-------- Dataset
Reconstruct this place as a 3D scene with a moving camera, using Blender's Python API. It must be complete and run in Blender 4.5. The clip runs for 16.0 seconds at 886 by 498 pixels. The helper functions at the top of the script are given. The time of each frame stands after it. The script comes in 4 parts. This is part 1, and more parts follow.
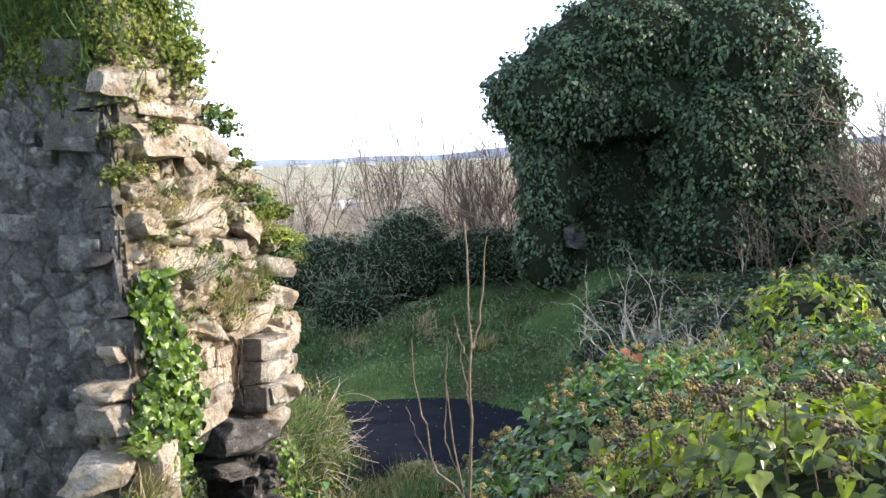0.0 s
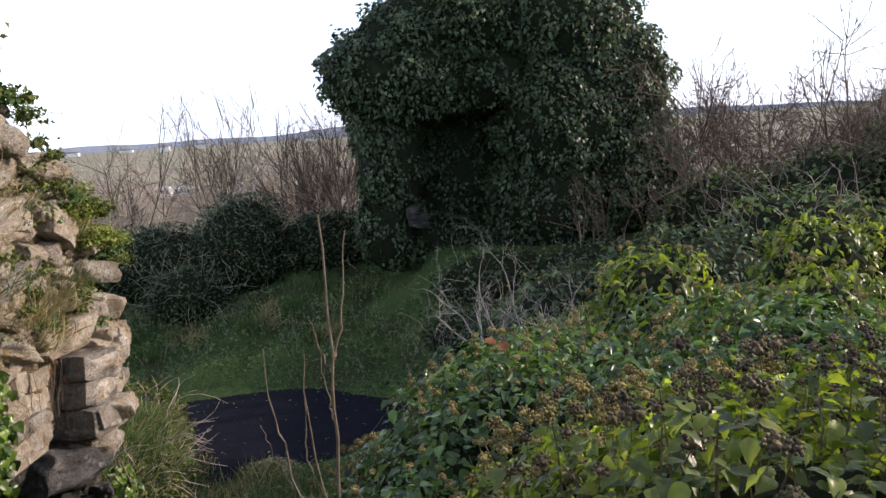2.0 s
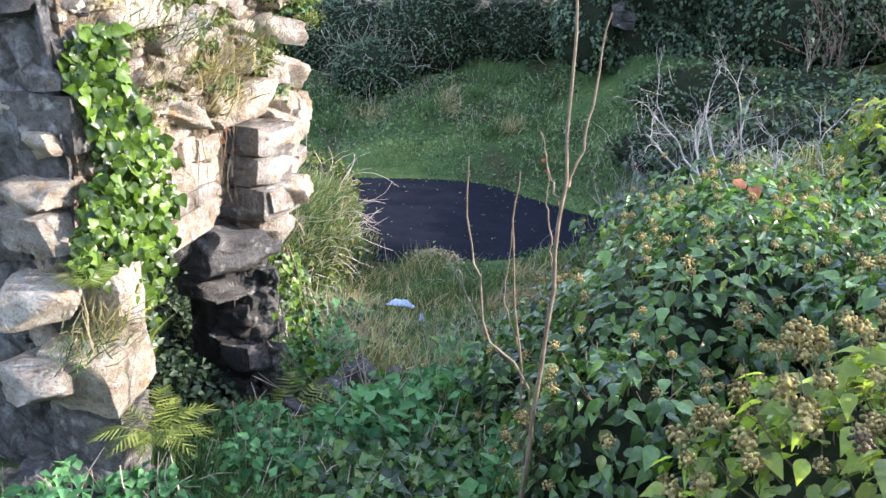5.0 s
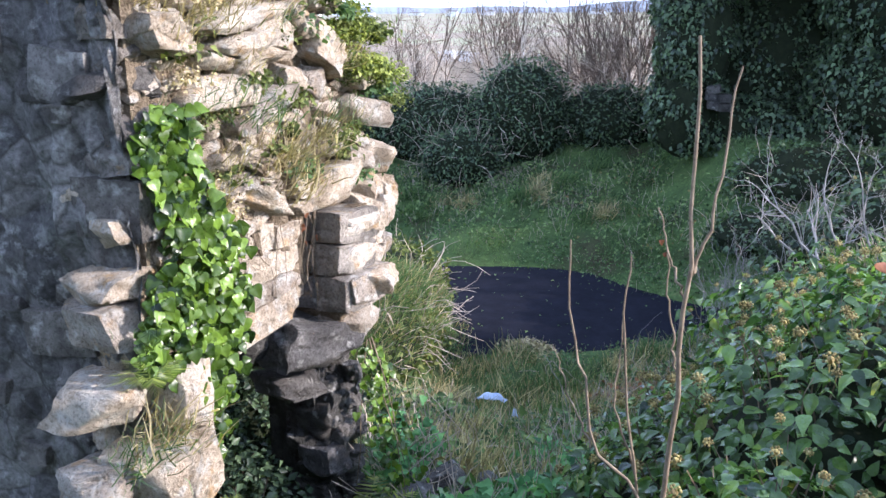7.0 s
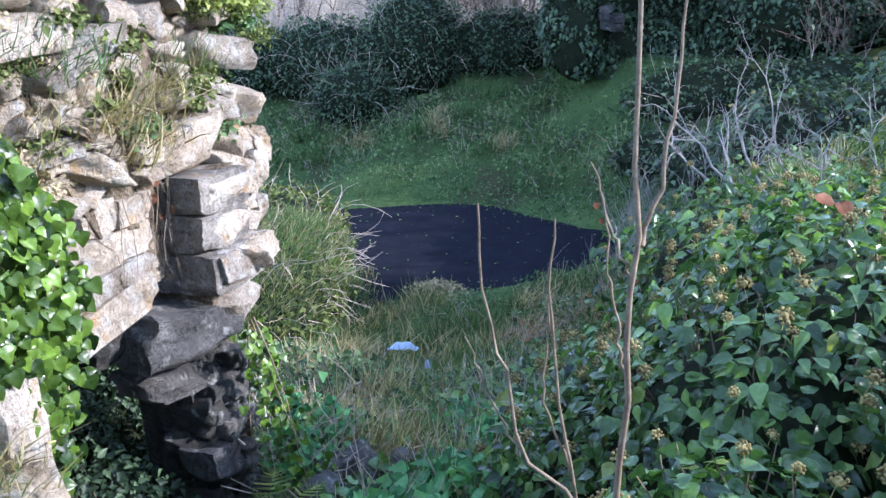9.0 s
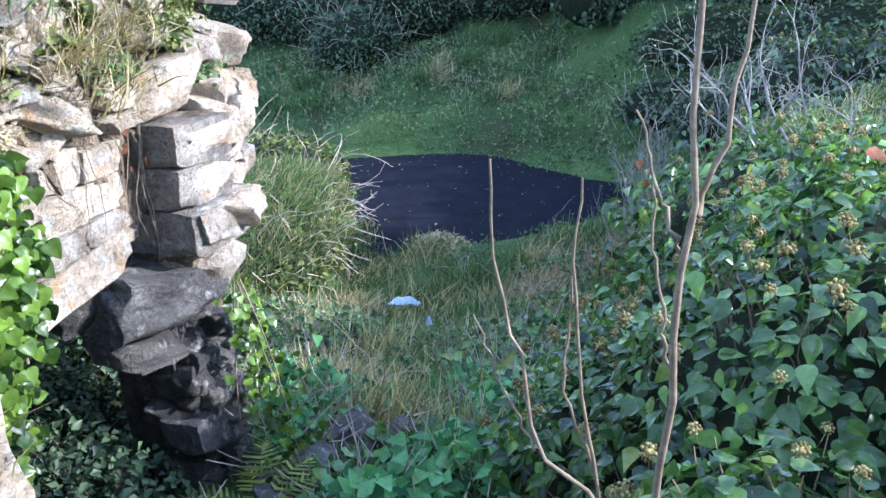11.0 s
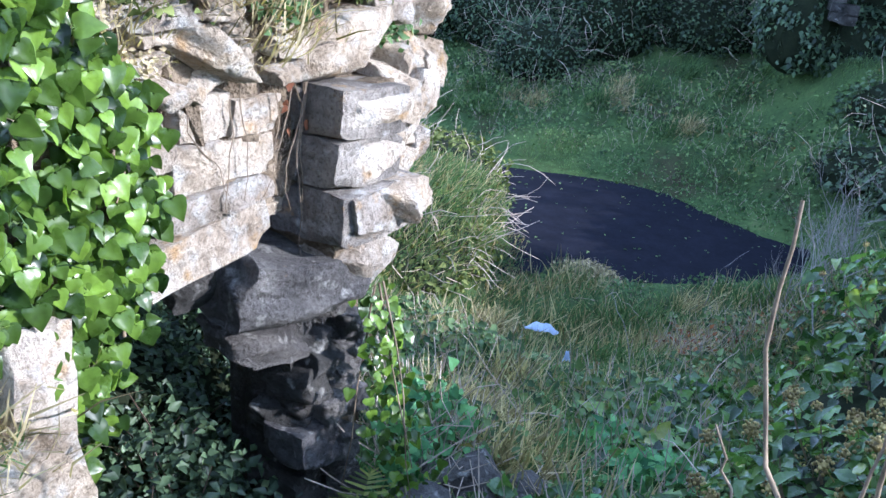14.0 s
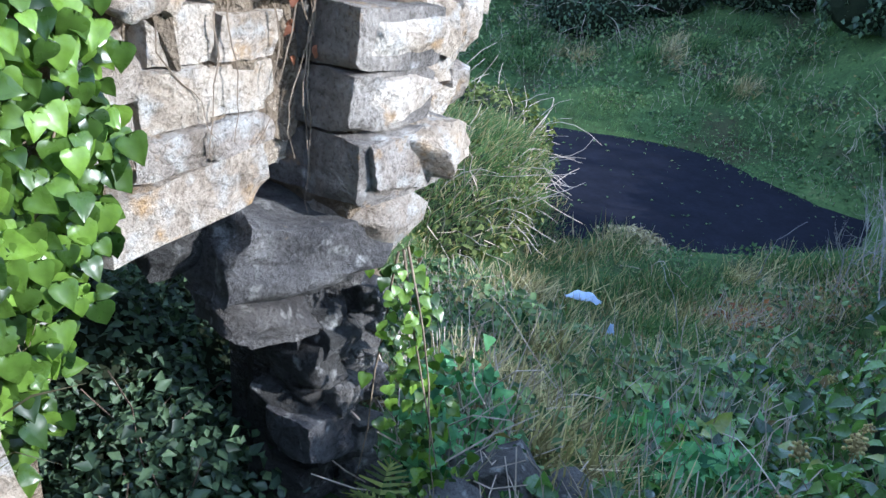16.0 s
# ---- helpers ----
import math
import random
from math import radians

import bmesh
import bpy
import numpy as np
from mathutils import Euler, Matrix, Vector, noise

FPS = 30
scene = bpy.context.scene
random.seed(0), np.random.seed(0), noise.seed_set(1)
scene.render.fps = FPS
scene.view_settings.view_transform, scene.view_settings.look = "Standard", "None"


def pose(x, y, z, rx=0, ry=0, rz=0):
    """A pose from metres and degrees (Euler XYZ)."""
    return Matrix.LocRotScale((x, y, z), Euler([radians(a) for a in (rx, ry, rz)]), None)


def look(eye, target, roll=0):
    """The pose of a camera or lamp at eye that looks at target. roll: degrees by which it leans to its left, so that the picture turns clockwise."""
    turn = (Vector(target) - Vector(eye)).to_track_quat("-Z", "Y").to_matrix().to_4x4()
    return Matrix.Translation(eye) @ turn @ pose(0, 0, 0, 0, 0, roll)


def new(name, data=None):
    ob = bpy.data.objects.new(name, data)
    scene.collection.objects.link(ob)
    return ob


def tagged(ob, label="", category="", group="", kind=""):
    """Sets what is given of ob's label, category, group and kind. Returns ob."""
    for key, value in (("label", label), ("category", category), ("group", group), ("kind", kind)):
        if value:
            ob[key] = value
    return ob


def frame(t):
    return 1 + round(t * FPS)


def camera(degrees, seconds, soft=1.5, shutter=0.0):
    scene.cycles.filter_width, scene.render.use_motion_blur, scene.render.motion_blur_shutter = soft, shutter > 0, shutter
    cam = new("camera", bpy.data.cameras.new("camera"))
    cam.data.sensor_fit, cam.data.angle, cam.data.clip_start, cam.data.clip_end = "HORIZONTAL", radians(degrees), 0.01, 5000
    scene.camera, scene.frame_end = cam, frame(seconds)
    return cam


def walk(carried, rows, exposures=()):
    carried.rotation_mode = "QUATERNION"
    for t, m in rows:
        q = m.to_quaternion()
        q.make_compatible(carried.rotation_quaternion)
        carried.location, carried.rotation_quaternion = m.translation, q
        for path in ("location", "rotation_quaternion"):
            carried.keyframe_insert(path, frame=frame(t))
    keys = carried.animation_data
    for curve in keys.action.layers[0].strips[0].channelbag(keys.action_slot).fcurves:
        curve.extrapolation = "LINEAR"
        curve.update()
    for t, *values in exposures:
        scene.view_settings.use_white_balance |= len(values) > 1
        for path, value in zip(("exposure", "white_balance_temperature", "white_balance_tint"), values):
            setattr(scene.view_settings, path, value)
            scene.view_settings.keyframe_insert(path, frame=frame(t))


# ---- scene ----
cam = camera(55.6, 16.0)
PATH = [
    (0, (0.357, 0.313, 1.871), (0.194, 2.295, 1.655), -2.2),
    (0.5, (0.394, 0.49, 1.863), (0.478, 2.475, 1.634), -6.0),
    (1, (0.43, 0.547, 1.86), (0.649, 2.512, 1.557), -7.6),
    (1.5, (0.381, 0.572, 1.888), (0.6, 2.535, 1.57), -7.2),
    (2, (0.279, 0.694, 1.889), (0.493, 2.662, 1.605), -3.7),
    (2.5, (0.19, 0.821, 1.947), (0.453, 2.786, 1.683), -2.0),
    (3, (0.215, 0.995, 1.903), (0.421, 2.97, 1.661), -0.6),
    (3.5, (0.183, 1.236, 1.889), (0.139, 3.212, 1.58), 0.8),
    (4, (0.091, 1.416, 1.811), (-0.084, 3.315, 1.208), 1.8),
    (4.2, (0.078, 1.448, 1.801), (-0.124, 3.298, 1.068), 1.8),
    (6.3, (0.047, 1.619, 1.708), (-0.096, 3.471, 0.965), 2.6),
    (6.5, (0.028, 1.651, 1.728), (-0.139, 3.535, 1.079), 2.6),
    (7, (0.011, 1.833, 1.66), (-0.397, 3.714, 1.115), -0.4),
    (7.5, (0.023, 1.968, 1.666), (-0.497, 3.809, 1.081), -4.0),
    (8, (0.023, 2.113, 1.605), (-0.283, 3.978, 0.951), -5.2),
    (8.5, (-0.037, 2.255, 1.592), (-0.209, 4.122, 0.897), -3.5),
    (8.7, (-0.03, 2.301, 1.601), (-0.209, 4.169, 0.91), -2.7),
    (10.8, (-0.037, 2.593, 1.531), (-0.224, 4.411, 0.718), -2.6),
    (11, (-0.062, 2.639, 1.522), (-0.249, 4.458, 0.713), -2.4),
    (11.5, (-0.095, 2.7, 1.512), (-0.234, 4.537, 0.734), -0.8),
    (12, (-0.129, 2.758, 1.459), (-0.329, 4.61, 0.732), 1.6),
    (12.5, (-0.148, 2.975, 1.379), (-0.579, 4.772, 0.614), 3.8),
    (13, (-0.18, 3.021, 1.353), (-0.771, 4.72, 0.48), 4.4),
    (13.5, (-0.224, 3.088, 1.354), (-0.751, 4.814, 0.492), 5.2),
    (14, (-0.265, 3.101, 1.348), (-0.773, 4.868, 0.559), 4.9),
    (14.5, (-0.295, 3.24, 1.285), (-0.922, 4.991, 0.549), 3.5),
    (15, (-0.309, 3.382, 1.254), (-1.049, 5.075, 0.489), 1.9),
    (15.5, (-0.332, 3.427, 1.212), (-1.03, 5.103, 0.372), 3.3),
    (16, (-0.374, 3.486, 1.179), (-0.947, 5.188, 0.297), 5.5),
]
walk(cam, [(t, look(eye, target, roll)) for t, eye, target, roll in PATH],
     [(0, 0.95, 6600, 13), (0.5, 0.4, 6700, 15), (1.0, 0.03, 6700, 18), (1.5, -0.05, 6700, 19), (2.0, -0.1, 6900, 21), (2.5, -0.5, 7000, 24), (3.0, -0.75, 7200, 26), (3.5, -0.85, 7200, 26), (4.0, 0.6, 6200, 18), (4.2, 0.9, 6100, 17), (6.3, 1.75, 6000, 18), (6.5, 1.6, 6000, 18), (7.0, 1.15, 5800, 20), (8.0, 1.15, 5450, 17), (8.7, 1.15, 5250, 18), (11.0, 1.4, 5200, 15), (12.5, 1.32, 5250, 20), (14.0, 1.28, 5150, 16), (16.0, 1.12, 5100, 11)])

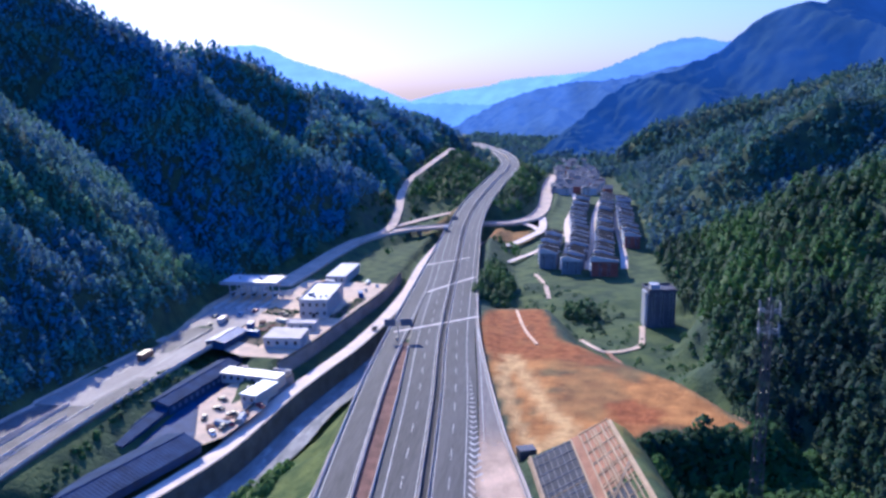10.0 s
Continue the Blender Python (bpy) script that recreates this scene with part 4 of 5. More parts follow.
----------------
Task goal:
Of the lines above, how many hold the string "group"? Answer with only the number.

Full response:
3